Together with the abolishment of legal share capital, the rights attached to shares in a BV / SRL will no longer be required to be proportional with the paid-in equity. This means that multiple voting rights and no vote shares are possible as are preference and "no profit" shares. Furthermore, shares in the BV / SRL will be freely transferable if so provided in the articles of association. Finally, a high level of contractual modification of the governance regime in a BV /S RL will be possible, such as the establishment of a body of "daily governance".

On the level of the NV / SA, changes are less radical and the concept of legal share capital will remain in existence due to mandatory European law. However more flexibility is introduced, such as the possibility to attach multiple voting rights to shares. In respect of governance, different systems can be made use of such as a single director, a board of directors or a management board combined with a supervisory council.

European compliance

"Actual seat" doctrine replaced by "statutory seat" doctrine

By replacing the "actual seat" doctrine by the “statutory seat” doctrine, companies will be subject to the law of the country where the companies were established instead of to the law of the country where the companies have their actual seat.

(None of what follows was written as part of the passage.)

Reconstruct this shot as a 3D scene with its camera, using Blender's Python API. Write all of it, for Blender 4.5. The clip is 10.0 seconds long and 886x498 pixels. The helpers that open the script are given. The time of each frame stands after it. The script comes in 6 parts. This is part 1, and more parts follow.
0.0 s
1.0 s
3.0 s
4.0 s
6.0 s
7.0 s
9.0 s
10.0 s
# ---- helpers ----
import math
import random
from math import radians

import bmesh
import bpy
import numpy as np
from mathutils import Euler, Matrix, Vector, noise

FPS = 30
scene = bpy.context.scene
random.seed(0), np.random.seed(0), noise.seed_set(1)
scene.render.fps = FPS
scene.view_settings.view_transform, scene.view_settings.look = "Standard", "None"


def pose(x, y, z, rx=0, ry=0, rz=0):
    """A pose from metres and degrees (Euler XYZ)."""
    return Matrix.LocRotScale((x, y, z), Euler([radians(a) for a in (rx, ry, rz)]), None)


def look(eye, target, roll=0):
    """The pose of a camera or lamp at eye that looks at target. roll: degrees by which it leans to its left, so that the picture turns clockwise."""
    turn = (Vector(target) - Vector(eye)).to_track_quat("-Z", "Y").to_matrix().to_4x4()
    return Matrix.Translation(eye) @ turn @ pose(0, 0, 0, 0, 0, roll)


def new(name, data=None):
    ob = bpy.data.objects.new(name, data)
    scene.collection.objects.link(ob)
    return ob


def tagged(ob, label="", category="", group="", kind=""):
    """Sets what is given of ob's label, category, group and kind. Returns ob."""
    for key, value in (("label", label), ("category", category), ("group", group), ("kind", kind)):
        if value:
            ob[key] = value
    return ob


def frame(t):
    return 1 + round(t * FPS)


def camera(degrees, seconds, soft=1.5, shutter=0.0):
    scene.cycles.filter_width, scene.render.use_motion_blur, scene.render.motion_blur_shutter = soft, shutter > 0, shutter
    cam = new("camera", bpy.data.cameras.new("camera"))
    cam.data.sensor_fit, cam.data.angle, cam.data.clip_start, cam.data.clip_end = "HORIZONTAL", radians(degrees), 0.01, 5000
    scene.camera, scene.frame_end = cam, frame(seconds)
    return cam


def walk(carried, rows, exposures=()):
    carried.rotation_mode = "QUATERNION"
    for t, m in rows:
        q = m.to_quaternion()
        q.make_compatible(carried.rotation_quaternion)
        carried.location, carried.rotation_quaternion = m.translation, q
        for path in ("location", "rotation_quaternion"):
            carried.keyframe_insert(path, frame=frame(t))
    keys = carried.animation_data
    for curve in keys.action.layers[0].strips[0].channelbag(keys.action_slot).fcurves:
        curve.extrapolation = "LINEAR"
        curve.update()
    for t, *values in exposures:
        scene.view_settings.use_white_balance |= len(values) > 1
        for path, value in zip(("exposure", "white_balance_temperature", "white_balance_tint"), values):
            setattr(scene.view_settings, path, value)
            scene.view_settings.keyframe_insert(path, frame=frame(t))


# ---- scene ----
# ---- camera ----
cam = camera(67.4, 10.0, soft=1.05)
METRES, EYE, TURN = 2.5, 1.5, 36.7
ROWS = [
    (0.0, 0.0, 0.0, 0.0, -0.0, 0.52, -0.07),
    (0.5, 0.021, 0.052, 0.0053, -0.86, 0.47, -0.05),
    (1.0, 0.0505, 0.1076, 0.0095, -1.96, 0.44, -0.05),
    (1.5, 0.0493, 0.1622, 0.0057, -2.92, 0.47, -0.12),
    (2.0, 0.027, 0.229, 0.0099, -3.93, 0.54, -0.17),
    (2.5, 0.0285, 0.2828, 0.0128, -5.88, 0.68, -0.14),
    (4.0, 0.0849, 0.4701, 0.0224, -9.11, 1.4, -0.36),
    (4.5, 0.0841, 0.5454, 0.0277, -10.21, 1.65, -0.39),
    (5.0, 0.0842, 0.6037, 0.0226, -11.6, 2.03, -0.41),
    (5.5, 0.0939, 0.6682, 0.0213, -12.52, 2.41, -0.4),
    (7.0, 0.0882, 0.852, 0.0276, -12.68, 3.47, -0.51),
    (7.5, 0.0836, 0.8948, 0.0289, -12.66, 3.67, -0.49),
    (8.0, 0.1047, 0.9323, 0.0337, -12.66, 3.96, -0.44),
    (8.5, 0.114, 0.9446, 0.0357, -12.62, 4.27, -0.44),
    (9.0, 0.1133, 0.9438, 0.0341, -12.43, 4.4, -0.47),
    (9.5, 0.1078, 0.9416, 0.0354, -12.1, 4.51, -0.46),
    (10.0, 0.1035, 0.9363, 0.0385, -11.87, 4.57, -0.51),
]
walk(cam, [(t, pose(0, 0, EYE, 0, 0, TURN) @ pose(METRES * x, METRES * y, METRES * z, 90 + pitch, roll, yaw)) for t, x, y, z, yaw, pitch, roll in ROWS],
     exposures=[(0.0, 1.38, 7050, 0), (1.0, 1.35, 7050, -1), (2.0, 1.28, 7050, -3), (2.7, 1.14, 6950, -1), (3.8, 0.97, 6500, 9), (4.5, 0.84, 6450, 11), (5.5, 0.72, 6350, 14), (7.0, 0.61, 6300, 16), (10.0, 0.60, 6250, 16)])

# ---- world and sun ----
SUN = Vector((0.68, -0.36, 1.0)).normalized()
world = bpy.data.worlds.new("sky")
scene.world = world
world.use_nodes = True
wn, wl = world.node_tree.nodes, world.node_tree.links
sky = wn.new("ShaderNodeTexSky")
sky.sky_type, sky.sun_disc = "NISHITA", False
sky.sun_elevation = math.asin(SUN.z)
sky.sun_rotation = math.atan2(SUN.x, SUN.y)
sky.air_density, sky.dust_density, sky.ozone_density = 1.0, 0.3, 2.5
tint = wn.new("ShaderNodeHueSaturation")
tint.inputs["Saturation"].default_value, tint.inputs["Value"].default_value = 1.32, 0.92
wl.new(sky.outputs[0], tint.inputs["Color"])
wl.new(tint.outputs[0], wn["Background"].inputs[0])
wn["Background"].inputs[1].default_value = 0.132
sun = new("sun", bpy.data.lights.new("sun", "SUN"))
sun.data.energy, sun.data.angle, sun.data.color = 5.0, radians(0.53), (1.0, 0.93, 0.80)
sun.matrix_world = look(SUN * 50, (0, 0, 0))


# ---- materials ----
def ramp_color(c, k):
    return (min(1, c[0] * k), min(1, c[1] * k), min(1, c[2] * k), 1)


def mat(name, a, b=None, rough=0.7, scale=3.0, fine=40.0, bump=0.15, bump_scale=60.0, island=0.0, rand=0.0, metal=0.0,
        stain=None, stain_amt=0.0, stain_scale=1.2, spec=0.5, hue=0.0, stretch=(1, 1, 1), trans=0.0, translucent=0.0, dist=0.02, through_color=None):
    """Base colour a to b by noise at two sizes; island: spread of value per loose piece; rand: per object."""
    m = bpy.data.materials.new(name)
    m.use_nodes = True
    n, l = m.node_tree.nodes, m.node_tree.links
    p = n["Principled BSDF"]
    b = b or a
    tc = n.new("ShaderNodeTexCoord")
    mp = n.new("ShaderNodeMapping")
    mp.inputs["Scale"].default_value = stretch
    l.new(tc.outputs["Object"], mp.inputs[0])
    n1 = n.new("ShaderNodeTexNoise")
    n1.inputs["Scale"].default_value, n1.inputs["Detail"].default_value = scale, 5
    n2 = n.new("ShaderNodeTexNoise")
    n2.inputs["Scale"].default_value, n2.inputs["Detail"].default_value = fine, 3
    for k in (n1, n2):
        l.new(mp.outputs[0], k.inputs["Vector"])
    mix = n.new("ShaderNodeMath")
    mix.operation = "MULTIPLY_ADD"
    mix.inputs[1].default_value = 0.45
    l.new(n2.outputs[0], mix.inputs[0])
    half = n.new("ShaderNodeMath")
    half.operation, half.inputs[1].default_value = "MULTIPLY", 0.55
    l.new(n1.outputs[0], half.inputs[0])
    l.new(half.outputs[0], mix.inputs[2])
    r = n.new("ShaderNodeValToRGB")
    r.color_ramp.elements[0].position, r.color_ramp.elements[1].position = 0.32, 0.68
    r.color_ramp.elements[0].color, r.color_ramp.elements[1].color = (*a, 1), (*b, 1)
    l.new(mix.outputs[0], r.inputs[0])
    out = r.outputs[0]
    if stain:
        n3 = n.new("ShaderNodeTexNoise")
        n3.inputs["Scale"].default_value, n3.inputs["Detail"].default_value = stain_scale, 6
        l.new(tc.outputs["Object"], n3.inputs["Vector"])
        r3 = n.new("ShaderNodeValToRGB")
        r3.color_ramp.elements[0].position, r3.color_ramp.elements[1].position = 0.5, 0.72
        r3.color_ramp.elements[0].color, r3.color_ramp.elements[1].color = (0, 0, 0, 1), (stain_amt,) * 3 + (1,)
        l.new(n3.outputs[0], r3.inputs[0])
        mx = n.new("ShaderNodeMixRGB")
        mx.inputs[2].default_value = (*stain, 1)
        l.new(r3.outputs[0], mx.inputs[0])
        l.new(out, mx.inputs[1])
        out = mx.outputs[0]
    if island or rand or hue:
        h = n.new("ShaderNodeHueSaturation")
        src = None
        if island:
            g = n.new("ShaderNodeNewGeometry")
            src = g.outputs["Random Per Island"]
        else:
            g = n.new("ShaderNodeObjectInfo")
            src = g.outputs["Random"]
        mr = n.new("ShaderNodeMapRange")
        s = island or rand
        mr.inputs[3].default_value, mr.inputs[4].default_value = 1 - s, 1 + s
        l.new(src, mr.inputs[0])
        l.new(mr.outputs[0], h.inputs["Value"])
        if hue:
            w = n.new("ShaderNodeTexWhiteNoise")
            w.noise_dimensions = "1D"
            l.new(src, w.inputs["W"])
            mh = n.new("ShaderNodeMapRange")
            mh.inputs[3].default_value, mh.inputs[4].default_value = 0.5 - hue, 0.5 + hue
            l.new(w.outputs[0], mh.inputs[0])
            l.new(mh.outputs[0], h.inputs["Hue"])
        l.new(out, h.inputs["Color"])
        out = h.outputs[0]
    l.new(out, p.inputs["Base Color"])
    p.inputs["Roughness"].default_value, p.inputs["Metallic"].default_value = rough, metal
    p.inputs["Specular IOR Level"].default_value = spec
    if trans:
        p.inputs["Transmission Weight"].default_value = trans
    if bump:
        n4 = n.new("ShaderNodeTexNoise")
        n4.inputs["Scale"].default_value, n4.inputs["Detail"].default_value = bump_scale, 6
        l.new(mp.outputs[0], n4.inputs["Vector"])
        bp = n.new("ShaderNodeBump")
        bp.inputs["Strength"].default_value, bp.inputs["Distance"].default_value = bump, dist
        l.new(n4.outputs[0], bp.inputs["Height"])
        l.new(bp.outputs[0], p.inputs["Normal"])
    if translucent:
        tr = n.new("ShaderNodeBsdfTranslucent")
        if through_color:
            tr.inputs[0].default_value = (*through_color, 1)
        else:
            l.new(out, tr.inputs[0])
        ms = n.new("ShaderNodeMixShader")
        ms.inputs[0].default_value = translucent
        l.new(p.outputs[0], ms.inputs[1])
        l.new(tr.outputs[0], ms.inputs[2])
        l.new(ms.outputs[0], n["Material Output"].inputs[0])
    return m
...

Consequently, foreign companies can now adopt a Belgian legal form and Belgian companies will be able to keep their foreign legal entity. The main benefit of this change is that under the "statutory seat" doctrine parties will have more legal certainty than under the "actual seat" doctrine which allowed for a lot of interpretation.

However, it is important to note that the "statutory seat" doctrine will apply merely for company law issues and not for environment law, social law and insolvency law issues. As such, many aspects of economic life will still be regulated by the "actual seat" doctrine.